20100530

A WOMAN MADE OF CAKE!

I was in London this week, bought these books:
Margaret Atwood - The edible woman
Margaret Atwood - The robber bride
Margaret Atwood - Moral disorder
Margaret Drabble - The sea lady
Margaret Drabble - Jerusalem the Golden
Doris Lessing - The fifth child
Lionel Shriver - A perfectly good family
Sue Miller - The senator's wife
Sarah Walters - The little stranger

Read The edible woman while in London, reading The fifth child now. Left The last life at my friend Palle's house.

20100519

IT IS NOT THE ONE THING NOR THE OTHER THAT LEADS TO MADNESS, BUT THE SPACE IN BETWEEN THEM

Read Oranges are not the only fruit by Jeanette Winterson, reading The last life by Claire Messud now.

20100517

OH GODS AND OH PROPHETS, PLEASE ALTER MY LIFE

I finished reading The lace reader last Thursday; I actually really liked it, it was very entertaining, a page-turner, albeit not being a book that I'm likely to think much about. Isn't this like a fairytale though (got it off Brunonia Barry's Wikipedia page):

"Originally self-published by the author[1] it (...) got rave reviews in many places including Publisher's Weekly, and was eventually picked up by the US branch of HarperCollins in a multi-million dollar deal[3]."

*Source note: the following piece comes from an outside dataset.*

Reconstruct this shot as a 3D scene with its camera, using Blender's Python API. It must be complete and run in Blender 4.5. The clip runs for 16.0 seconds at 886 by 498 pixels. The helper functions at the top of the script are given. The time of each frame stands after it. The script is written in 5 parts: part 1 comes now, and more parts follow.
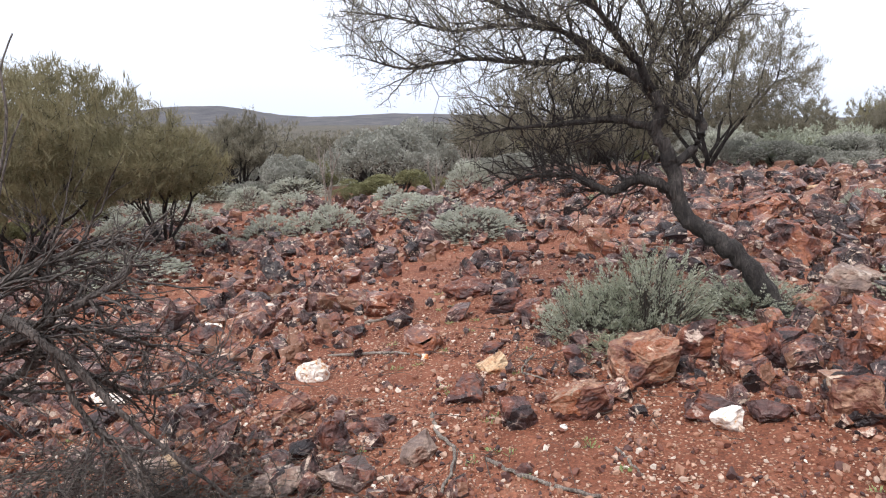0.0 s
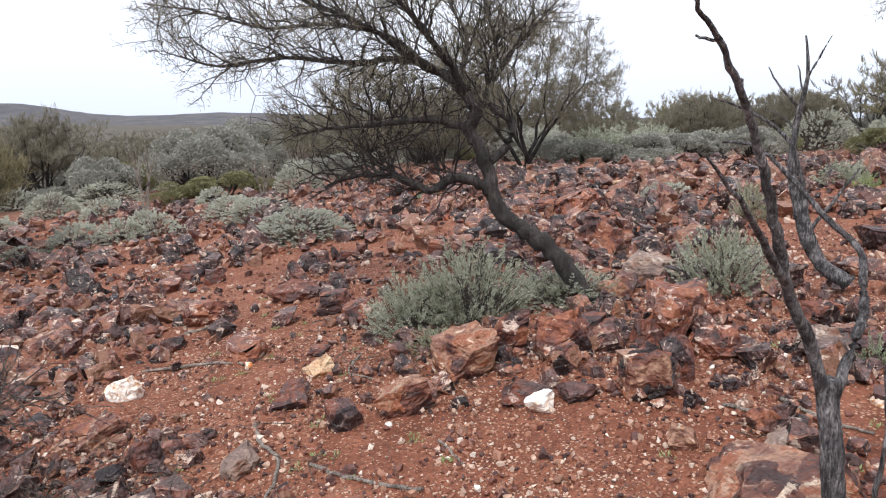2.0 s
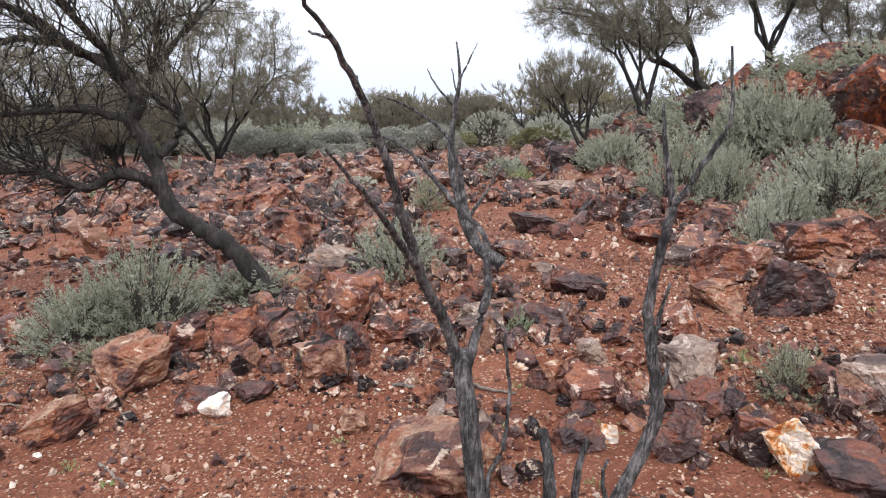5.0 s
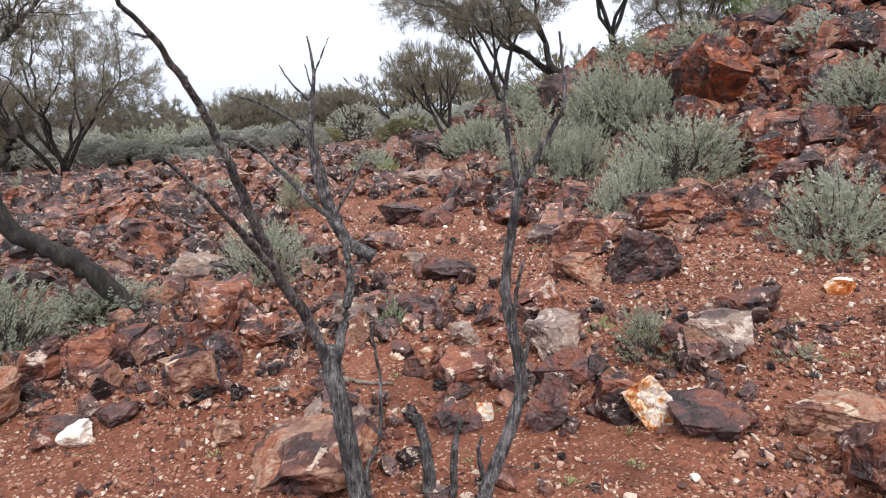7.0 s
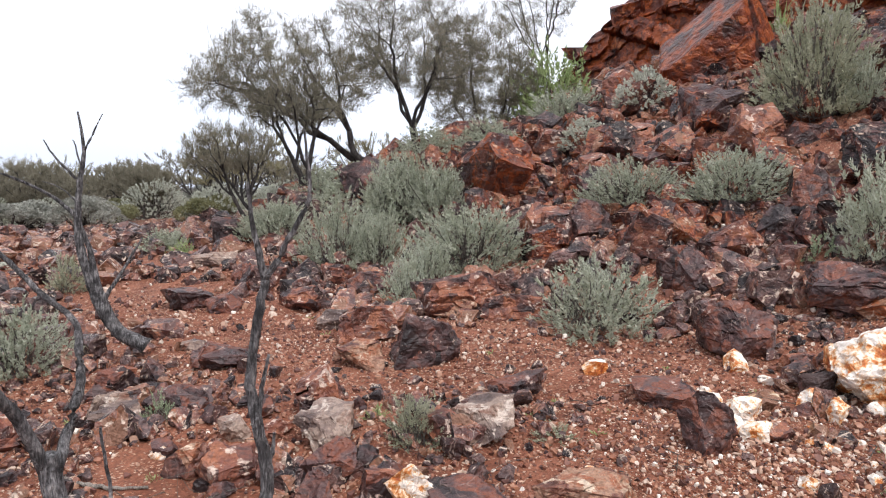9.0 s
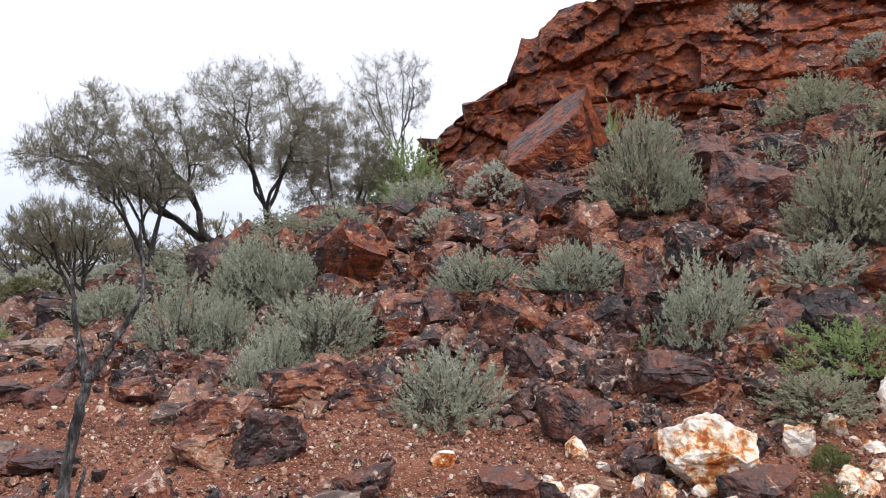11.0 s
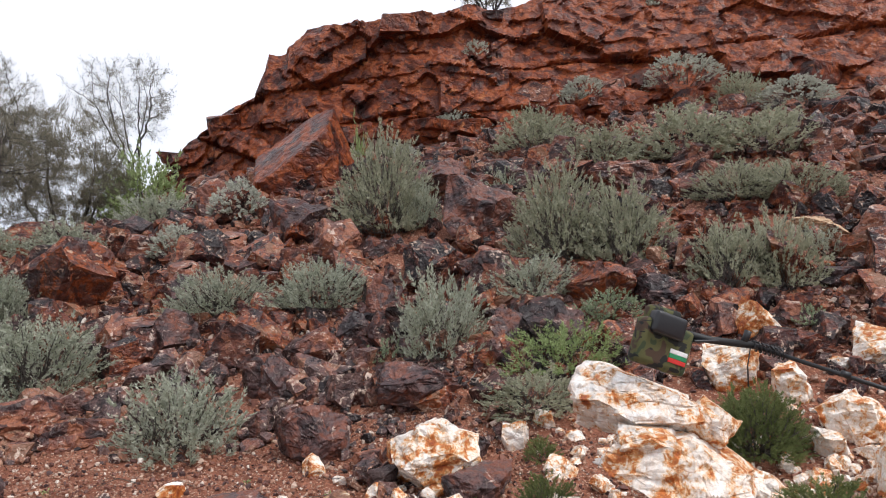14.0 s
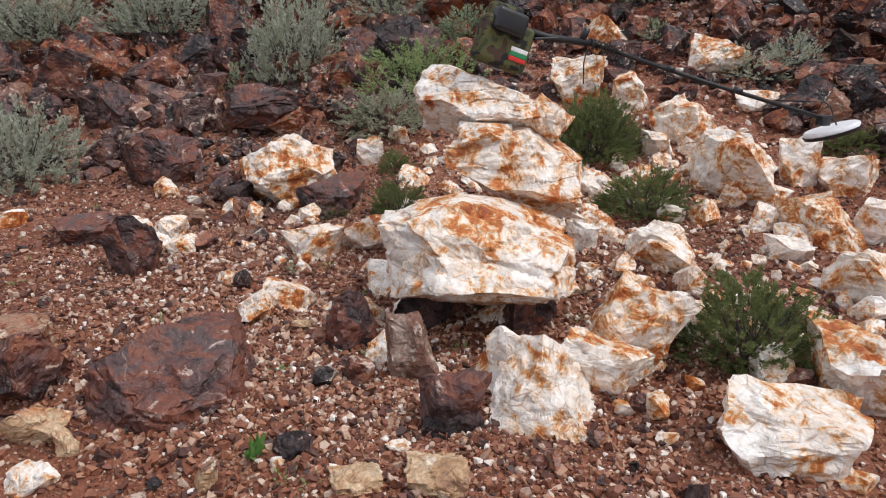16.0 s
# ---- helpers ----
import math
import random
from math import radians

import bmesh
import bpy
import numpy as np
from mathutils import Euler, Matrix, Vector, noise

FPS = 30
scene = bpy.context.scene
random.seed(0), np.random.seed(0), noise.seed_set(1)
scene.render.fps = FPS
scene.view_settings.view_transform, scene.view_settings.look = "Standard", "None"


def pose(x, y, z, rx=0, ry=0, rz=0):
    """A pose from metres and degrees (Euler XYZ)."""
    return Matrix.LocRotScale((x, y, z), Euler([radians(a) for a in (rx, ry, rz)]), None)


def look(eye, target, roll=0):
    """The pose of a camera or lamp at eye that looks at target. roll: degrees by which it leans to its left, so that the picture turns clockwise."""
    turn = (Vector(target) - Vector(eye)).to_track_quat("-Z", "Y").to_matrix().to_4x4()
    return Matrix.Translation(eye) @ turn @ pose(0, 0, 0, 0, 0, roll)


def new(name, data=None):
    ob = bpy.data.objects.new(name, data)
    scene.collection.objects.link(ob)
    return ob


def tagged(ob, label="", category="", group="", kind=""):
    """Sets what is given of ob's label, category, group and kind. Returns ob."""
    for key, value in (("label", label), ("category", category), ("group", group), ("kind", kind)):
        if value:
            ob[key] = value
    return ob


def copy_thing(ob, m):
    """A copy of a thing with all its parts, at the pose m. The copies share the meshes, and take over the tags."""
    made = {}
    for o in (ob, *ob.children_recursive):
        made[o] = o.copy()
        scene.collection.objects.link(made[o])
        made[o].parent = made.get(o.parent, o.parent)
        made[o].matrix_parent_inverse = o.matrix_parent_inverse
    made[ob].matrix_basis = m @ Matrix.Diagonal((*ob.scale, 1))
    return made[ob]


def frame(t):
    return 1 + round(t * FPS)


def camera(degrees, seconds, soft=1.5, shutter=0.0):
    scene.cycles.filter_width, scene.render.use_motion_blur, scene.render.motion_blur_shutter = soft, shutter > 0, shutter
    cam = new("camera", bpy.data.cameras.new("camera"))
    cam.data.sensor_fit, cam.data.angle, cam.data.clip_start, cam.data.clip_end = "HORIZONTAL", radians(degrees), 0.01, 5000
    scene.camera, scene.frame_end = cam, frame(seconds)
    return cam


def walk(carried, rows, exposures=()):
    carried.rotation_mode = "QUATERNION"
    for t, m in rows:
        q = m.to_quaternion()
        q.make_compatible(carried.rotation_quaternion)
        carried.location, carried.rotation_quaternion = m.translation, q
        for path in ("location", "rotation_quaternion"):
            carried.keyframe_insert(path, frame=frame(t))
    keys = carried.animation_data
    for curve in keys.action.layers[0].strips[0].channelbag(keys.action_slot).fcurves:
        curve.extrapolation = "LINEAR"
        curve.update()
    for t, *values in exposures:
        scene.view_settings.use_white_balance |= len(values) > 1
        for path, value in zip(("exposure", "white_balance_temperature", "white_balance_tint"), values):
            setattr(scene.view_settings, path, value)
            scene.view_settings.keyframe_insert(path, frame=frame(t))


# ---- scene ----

Anyway, from Friday-Sunday I read Notes on a scandal by Zoë Heller and from Sunday to today I read Margaret Atwood's The Penelopiad, which is The Odyssey from Penelope's perspective (and the twelve maids who were hanged by Odysseus and Telemachus also have their say). It was, of course, amazing. Now I'm trying to decide on a new book. Sorry about not updating this blog in a while, I've been working a lot and went to Stockholm this weekend.

20100509

So I gave up on Dermaphoria; just can't seem to read books written from a man's perspective anymore (with the exception of Alex Garland's books, of course). Reading The lace reader by Brunonia Barry now. Not what I would normally go for, but it seems OK so far.

20100508

SHE BELONGED TO NOBODY BUT LIFE

"Oh, how terrifying Life was, thought Monica. How dreadful. It is the loneliness which is so appalling. We whirl along like leaves, and nobody knows - nobody cares where we fall, in what black river we float away."
- Revelations, Katherine Mansfield

Read these short stories by Mansfield while I was trying to pick a new book to read:
Je ne parle pas français
Bliss
Sun and Moon
The escape
The daughters of the late colonel
Feuille d'Album
Revelations
Psychology
Pictures
A dill pickle
The wind blows

Now I've decided to read Dermaphoria by Craig Clevenger; I wanted to read something The beach-esque without (yet again) resorting to read The beach 'cause I can't find something that is as good.

20100504

QUERY: WHY AM I SO BITTER AGAINST LIFE?

"When a thing's gone, it's gone. It's over and done with. Let it go, then! Ignore it, and comfort yourself, if you do want comforting, with the thought that you never do recover the same thing as you lose. It's always a new thing. The moment it leaves it's changed. Why, that's even true of a hat you chase after; and I don't mean superficially - I mean profoundly speaking...
I have made it a rule of my life never to regret and never to look back. Regret is an appalling waste of energy, and no one who intends to be a writer can afford to indulge it. You can't get it into shape; you can't build on it; it's only good for wallowing in. Looking back, of course, is equally fatal to Art. It's keeping yourself poor. Art can't and won't stand poverty."
- Je ne parle pas français, Katherine Mansfield

20100503

Finished reading A gate at the stairs yesterday, and read Good bones by Margaret Atwood today. Might go for The piano teacher by Elfriede Jelinek now, but haven't decided. I really liked A gate at the stairs; I was a bit skeptical at first but then the protagonist, Tassie Keltjin , was like a mix between Lee Fiora (from Curtis Sittenfeld's Prep) and Blue van Meer (from Special topics in calamity physics by Marisha Pessl) while still having her own personality, so it was pretty great.

20100502

AS FOR LIVING, WE SHALL HAVE OUR SERVANTS DO THAT FOR US

"I would never take a man's name. I knew that, in the deepest part of me, even though I suspected that women who did take their husbands' names understood something about marriage that I didn't. Me? I would never even let a man drive."

"Like everyone, Robert would have loved to have attended his own funeral. Of course, one did always attend one's own funeral. But usually one was so deep in the role of the dead person that one didn't get to pay attention to the nice things people were standing up and saying about you."